The last few episodes of the marketing mix have given us some insight into how to improve SEO, how to make our Google ads more effective and what is important in marketing attribution. They all really come down to the same basic concepts. 

You need to know what it is you're trying to achieve, meaning what do you want to influence customers and potential customers to do.

You want to know how to measure that impact, and the flip side of that, avoid following those vanity metrics. 

And you want to do it in such a way that you can keep moving forward and keep building momentum.

Two things that I think are guaranteed to kill a marketing strategy, particularly in the early growth stages, is getting too bogged down in the details instead of actually getting stuff done; and alienating the sales team and the leadership team by failing to show how your activity is linked to revenue generation.

Now I made it through this whole conversation without mentioning Marketing Qualified Leads, MQLs, or the Marketing Funnel. But of course all of this is intertwined. These conversion points we're talking about are significant signposts in those processes. And if you haven't listened to my discussion of MQLs yet, it might be worthwhile since these concepts are very closely connected.

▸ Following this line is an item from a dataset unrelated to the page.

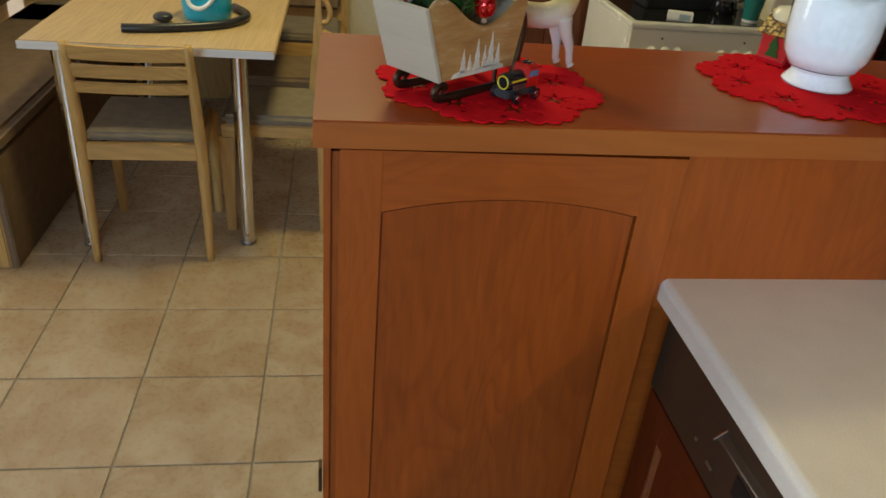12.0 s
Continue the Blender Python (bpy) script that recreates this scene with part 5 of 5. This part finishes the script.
candy(-0.092, -0.953, 1.250, 0.0160, (0.95, -0.15, 0.30))
candy(-0.106, -0.950, 1.270, 0.0155, (0.75, -0.1, 0.65))
candy(-0.108, -0.878, 1.298, 0.0150, (0.85, 0.10, 0.50))
candy(-0.076, -0.896, 1.295, 0.0145, (0.85, -0.20, 0.50))
sb = bmesh.new()
for k in range(9):
    ball(S(-0.132 + ra.uniform(-0.014, 0.014), -0.862 + ra.uniform(-0.014, 0.014), 1.306 + ra.uniform(-0.008, 0.008)), ra.uniform(0.0018, 0.0030), 8, sb)
part("snow_berries", sb, snow_m, arr, "tiny frosted berries", "all")
cone = bmesh.new()
for k in range(60):
    t = k / 60
    a = k * 2.4
    leaf(S(-0.098, -0.915, 1.262) + Vector((0, 0, 0.020 * t)), (math.cos(a), math.sin(a), 0.3), (0, 0, 1), 0.012 * (1 - 0.5 * t), 0.004, cone, 3)
part("pine_cone", cone, paint("pine_cone_brown", (0.12, 0.06, 0.03), 0.7, vary=0.3, scale=80), arr, "small brown pine cone", "all")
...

I'll put a link in the show notes to that earlier episode. 

If you're a regular listener, you'll know that I ask my guests what their cocktail or drink of choice is at the end of each episode. Since it's just me today, I'm going to mention that this week is Negroni Week, which is a global fundraising event. It's run at a lot of bars and restaurants. So a classic Negroni is equal parts gin, Campari, and sweet vermouth. Unfortunately, I'm not really a fan of gin. So if I were to do a Negroni for Negroni Week, I'd go with something that's called a Lodge Negroni, which uses scotch and coffee liqueur in place of the gin. And I'll put a recipe in the show notes if you want to give that a try. 

As always, I hope you found this discussion useful, whether you're interested in my marketing thoughts or just cocktail ideas. Thanks for listening to The Marketing Mix.